# A deeper look at SVM architectures

In the last experiment that we ran, where we used a LinearSVM without changing any of the deafult parameters or feaure engineering, we achieved an accuracy of 63%. It also gave us convergence warnings for the linear kernel.
In this notebook we will iterate over the SVM design and try different approaches to the problem using this classifier.
Let's import what we need.

In [2]:
import nltk
import numpy as np
import pandas as pd
import matplotlib.pyplot as plt
from exp4_data_feature_extraction import get_balanced_dataset
from scripts import training_helpers

In [3]:
from sklearn.feature_extraction.text import CountVectorizer
from sklearn.pipeline import Pipeline
from sklearn.svm import LinearSVC
from sklearn.svm import NuSVC

In [4]:
reviews_set, fake_reviews, genuine_reviews, unused_genuine_reviews = get_balanced_dataset()

In [5]:
all_reviews = reviews_set[:20000]

In [None]:
cv = CountVectorizer(stop_words='english', ngram_range=(0, 2))
classifier = SVC(random_state=42) # Starting seed

In [6]:
X = [x.review_content for x in all_reviews]
y = [x.label for x in all_reviews]

In [23]:
cv = CountVectorizer()
classifier = LinearSVC(random_state=42) # Starting seed

In [18]:
model = Pipeline([ ('cv', cv), ('classifier', classifier) ])

Without any processing, we have the following accuracy:

We define a function to automate the process of cross validation and finding the accuracy, the mean and the variance:

In [19]:
from sklearn.model_selection import cross_val_score
from sklearn.model_selection import StratifiedKFold
from sklearn.metrics import accuracy_score, roc_auc_score
from sklearn.calibration import CalibratedClassifierCV
import numpy as np

def run_cross_validate(model, X, y, cv=5):
  scores = cross_val_score(model, X, y, cv=cv)
        
  return {
    "scores": scores,
    "mean": np.mean(scores),
    "variance": np.var(scores)
  }

In [21]:
classifier = LinearSVC(random_state=42) # Starting seed
run_cross_validate(model, X, y)



{'scores': array([0.60409898, 0.58660335, 0.59925   , 0.58489622, 0.59589897]),
 'mean': 0.594149504643719,
 'variance': 5.412706563136708e-05}

## Metrics to evaluate

### Area Under Curve (AUC) and F1 Score
In this case we can't use these metrics metric, as long as we want to continue with LinearSVC. More later.

### Mean Squared Error

## No AUROC or F1 Score

Since LinearSVM uses LibLinear it is not possible to retrieve the probabilities to calculate the AUROC or F1 score.
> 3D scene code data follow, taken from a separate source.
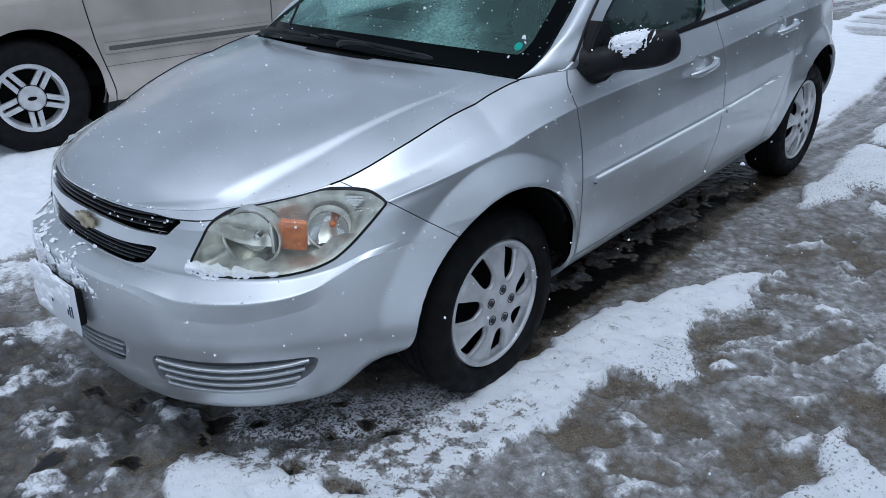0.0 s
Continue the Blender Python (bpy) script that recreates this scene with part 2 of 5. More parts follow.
silver = paint("silver_paint", (0.615, 0.645, 0.665), 0.83, 0.38)
champagne = paint("champagne_paint", (0.50, 0.45, 0.40), 0.55, 0.34)
black_plastic = material("black_plastic", (0.006, 0.006, 0.007), 0.5, specular_ior_level=0.22)
grain(black_plastic, 30, 0.42, 0.62, "Roughness")
inner_black = material("inner_black", (0.004, 0.004, 0.004), 0.9, specular_ior_level=0.1)
cloth = material("grey_cloth", (0.055, 0.057, 0.06), 0.9)
liner = material("headliner_felt", (0.16, 0.16, 0.155), 0.95)
rubber = material("rubber", (0.0065, 0.0065, 0.007), 0.62, specular_ior_level=0.16)
grain(rubber, 18, 0.6, 0.9, "Roughness")
bumpy(rubber, 90, 0.25, 0.001)
hub_silver = material("hubcap_paint", (0.60, 0.61, 0.62), 0.42, 0.5)
grain(hub_silver, 14, (0.50, 0.51, 0.52), (0.68, 0.69, 0.70))
windscreen_glass = pane("windscreen_glass", (0.70, 0.94, 0.88), 0.06, 0.45, (0.72, 0.95, 0.90), 1.40, 0.29, .30)
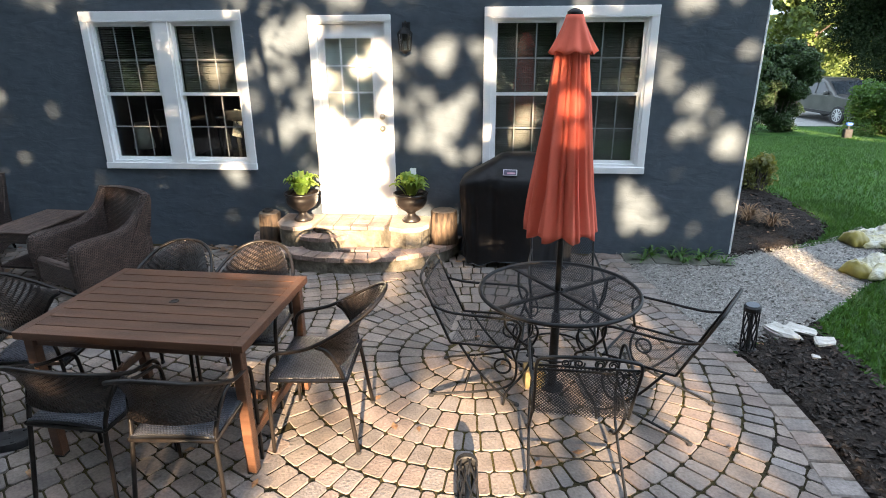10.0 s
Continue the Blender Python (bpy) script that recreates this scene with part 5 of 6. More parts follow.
def urn(x, y, seed):
    u = thing("planter_urn", "dark footed urn planted with a light green hosta", "planter", pose(x, y, HIGH), "door planters")
    part("bowl", lathe(bmesh.new(), [(0.105, 0.0), (0.11, 0.02), (0.085, 0.05), (0.05, 0.075), (0.045, 0.1), (0.075, 0.125), (0.14, 0.165), (0.18, 0.22), (0.188, 0.275), (0.178, 0.3), (0.2, 0.318), (0.205, 0.335), (0.19, 0.34), (0.17, 0.325), (0.165, 0.29)], 32, lambda a, z: 1 + 0.012 * math.cos(16 * a) * (0.12 < z < 0.3)), M_URN, u, smooth=True)
    part("soil", lathe(bmesh.new(), [(0.168, 0.28), (0.168, 0.3), (0.1, 0.31), (0.01, 0.312)], 20), M_SOIL, u)
    rng = random.Random(seed)
    for k in range(70):                                      # broad ribbed leaves on arching stalks
        a, out, up = rng.uniform(0, 6.283), rng.uniform(0.02, 0.15), rng.uniform(0.05, 0.2)
        d = Vector((math.cos(a), math.sin(a), 0))
        side = Vector((-d.y, d.x, 0))
        base = Vector((0, 0, 0.31)) + d * rng.uniform(0, 0.06)
        tip_h = 0.31 + up * (1.15 - out * 2.4)
        L, w = rng.uniform(0.05, 0.085), rng.uniform(0.026, 0.042)
        rows = []
        for i in range(7):
            f = i / 6
            mid = base + d * (out * f * 1.1 + L * 0.4 * f) + Vector((0, 0, (tip_h + 0.05 - 0.31) * math.sin(f * 2.2)))
            half_w = w * math.sin(math.pi * min(1, f * 0.97 + 0.03)) ** 0.8 + 0.002
            rows.append([mid - side * half_w + Vector((0, 0, 0.012)), mid, mid + side * half_w + Vector((0, 0, 0.012))])
        part("leaf", sheet(bmesh.new(), rows), M_HOSTA, u, smooth=True)


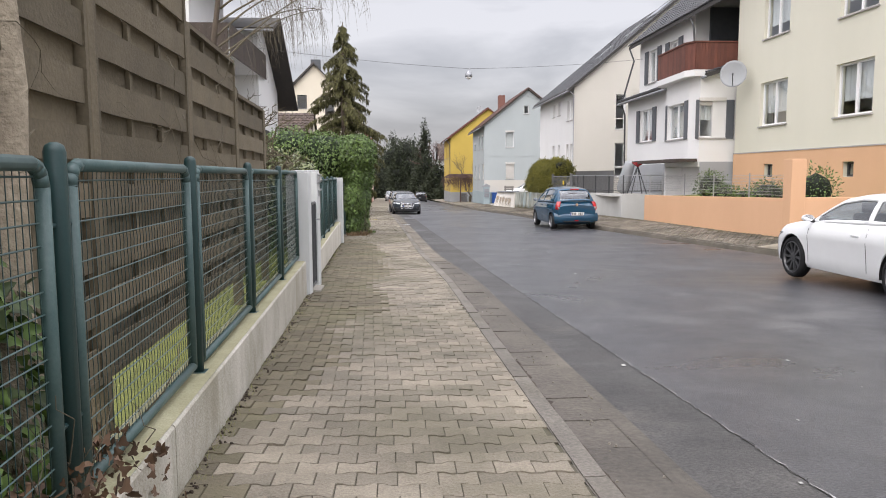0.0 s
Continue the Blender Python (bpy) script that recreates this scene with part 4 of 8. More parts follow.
def dish(parent, at, r, aim):
    """A satellite dish: shallow bowl, arm and bracket."""
    d = new("satellite_dish")
    d.parent = parent
    d.matrix_basis = look(at, Vector(at) + Vector(aim))
    bm = bmesh.new()
    rings = []
    for s in (0.0, 0.05):
        for i in range(7):
            q = i / 6
            rings.append([bm.verts.new((r * q * math.cos(a), r * 1.08 * q * math.sin(a), -r * 0.22 * q * q + r * 0.2 + (0.02 if s else 0))) for a in [2 * math.pi * k / 28 for k in range(28)]])
        if not s:
            first = rings
            rings = []
    for rg, flip in ((first, False), (rings, True)):
        for a, b in zip(rg, rg[1:]):
            for k in range(28):
                f = (a[k], a[(k + 1) % 28], b[(k + 1) % 28], b[k])
                bm.faces.new(f[::-1] if flip else f)
    for k in range(28):
        bm.faces.new((first[-1][k], first[-1][(k + 1) % 28], rings[-1][(k + 1) % 28], rings[-1][k]))
    bmesh.ops.remove_doubles(bm, verts=bm.verts, dist=1e-4)
    part("bowl", bm, M["plaster_grey"], d, smooth=True)
    bm = bmesh.new()
    tube(bm, [(0, -r, 0.05), (0, -r * 0.35, -r * 0.75)], 0.016, 6)
    tube(bm, [(0, -r * 0.35, -r * 0.75), (0, -r * 0.2, -r * 0.62)], 0.035, 8)
    part("arm", bm, M["frame_dark"], d)
    bm = bmesh.new()
    tube(bm, [(0, 0, 0.2 * r), (0.0, 0, 0.55 * r + 0.15), (0.35, -0.1, 0.75)], 0.022, 6)
    part("bracket", bm, M["steel"], d)
    return d


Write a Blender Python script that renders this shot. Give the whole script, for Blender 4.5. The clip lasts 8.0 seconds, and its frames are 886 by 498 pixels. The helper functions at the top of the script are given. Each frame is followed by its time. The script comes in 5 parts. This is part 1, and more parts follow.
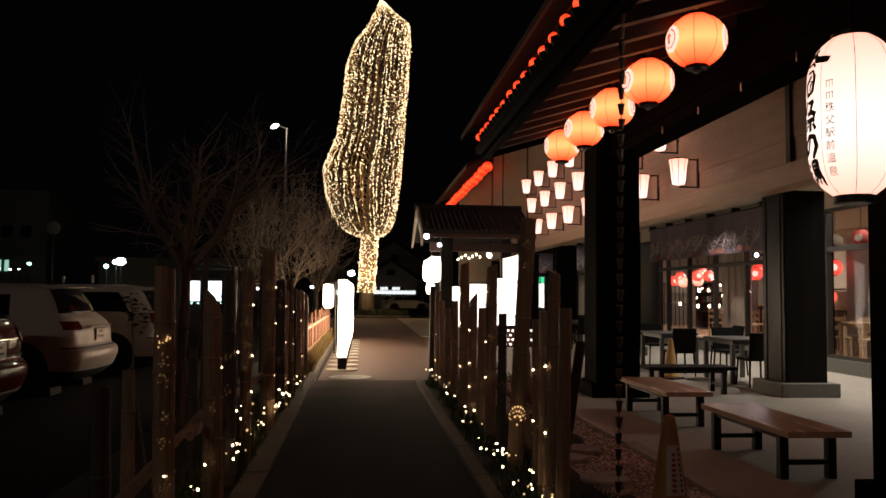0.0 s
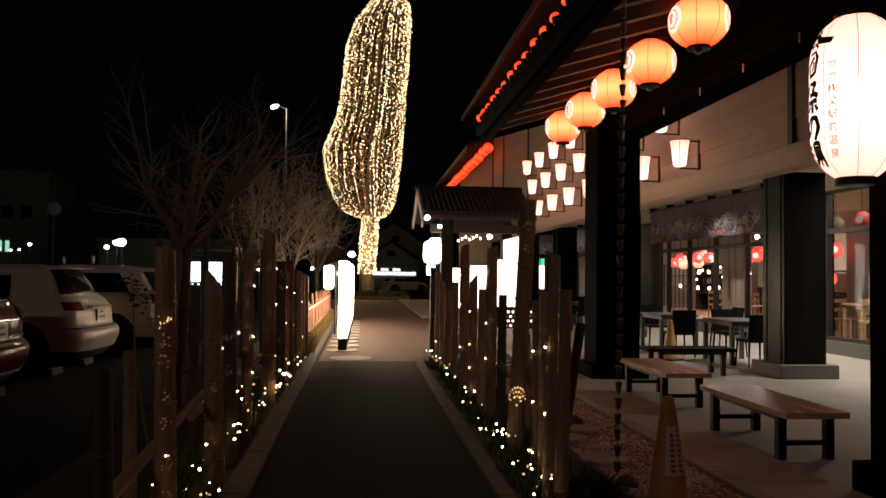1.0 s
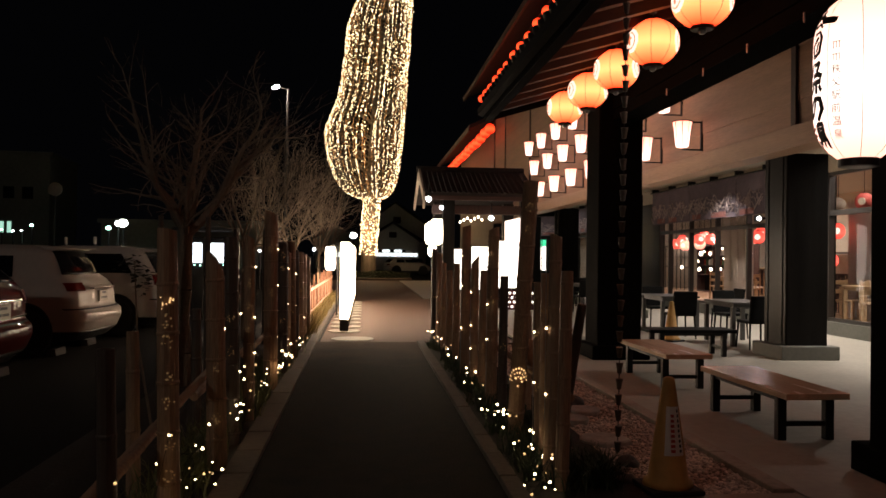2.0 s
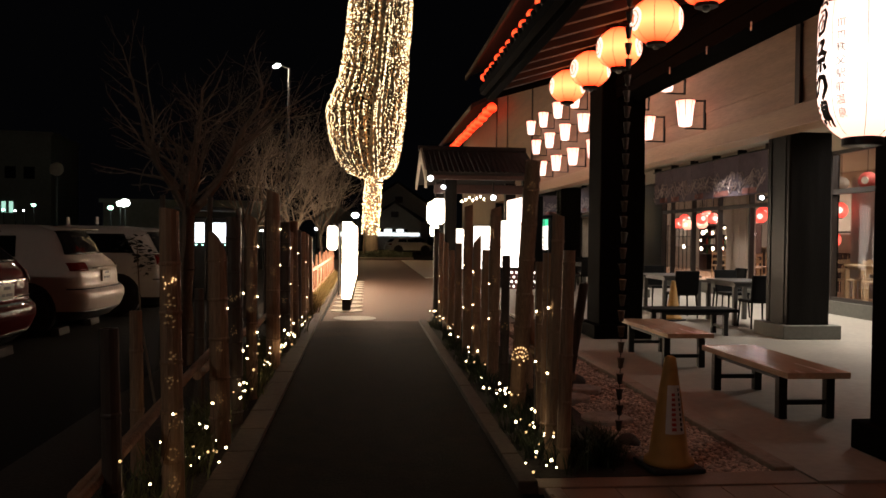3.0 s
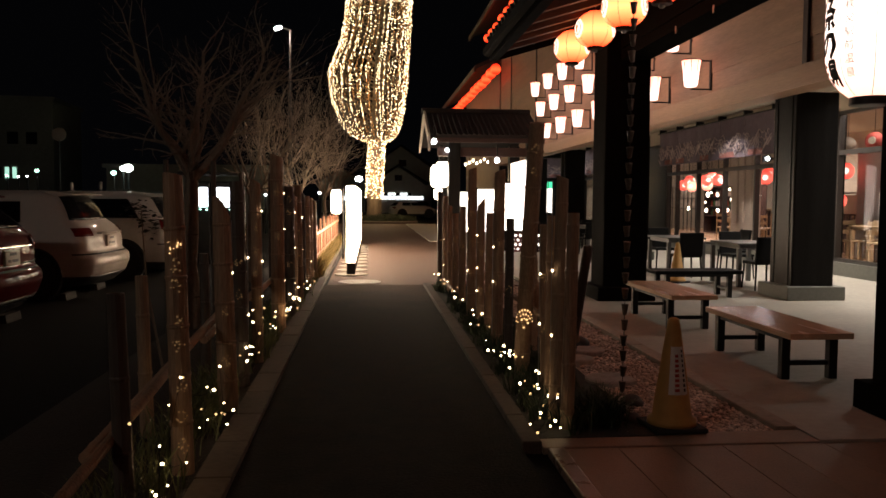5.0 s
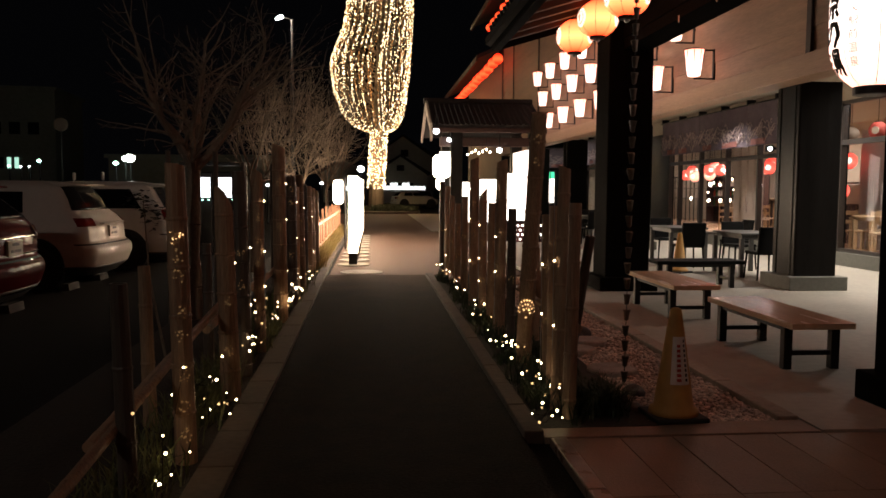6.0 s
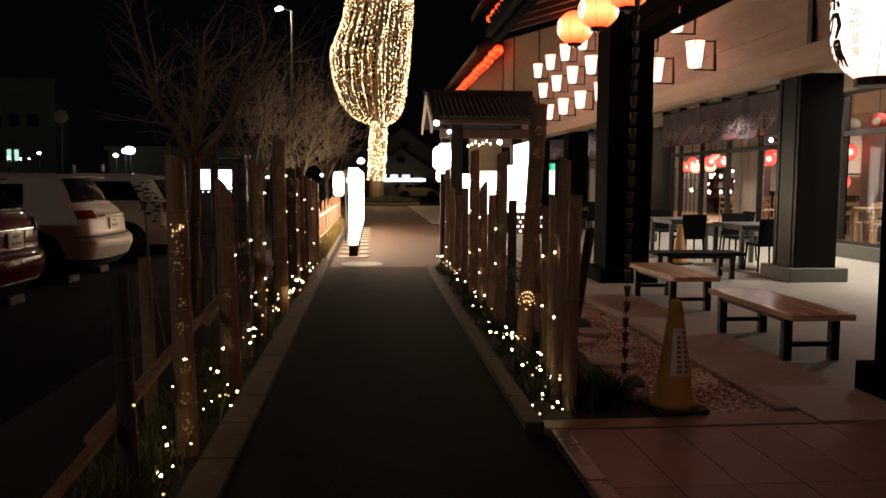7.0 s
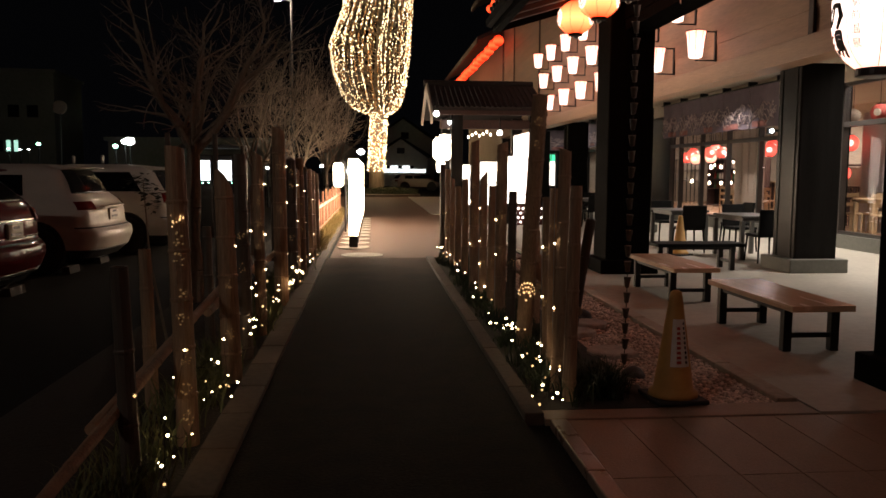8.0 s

The SVC implementations in sklearn have an option to return probabilities which can be used to calculate the AUC, however Liblinear does not provide this. It is possible to use CalibratedClassifierCV to obtain probabilities, however this also tries to tune the hyperparameters and severely limits the amount of data we can ue. We will have to leave this out for now. It is also possible to use SVC with a linear kernel, but the LinearSVM is known to perform better.

SVM with a linear kernel is actually supposed to be well suited to text classification. We might however see better results if we preprocess our text to lemmatize and remove stopwords. Since bag of words is our main feature here, this should hopefully be influential. In this case we are removing all of the stopwords, which may be a bad idea. We can't know for sure unless we experiment.

In [None]:
from exp2_feature_extraction import find_words, preprocess_words
def preprocess(review_content): # Not adding bigrams yet
  return " ".join(preprocess_words(find_words(review_content), bigrams=False))

In [None]:
review_content = all_reviews[0].review_content
print(review_content)
preprocess(review_content)

In [None]:
X_lemmatized = [preprocess(x.review_content) for x in all_reviews]

In [None]:
X_set = [x.review_content for x in all_reviews[:100]]

cv = CountVectorizer()
training_X2 = cv.fit_transform(X_set)
training_X2.shape

In [None]:
from sklearn.metrics import roc_auc_score
y_true = np.array([0, 0, 1, 1])
y_scores = np.array([0.1, 0.4, 0.35, 0.8])
roc_auc_score(y_true, y_scores)

In [None]:
run_cross_validate(model, X_lemmatized, y)

This shows only a slightly better result. Perhaps the different versions of words people use are actually important, and perhaps stopwords are important here too. At least more important than other tasks, for example identifying sentiment or topic. Let's try lemmatizing, but without removing stopwords.

In [None]:
def preprocess(review_content): # Not adding bigrams yet
  return " ".join(preprocess_words(find_words(review_content), bigrams=False, stopwords=[]))

In [None]:
review_content = all_reviews[0].review_content
print(review_content)
preprocess(review_content)

In [None]:
training_helpers.get_accuracy(model, [preprocess(x.review_content) for x in all_reviews], y, 5)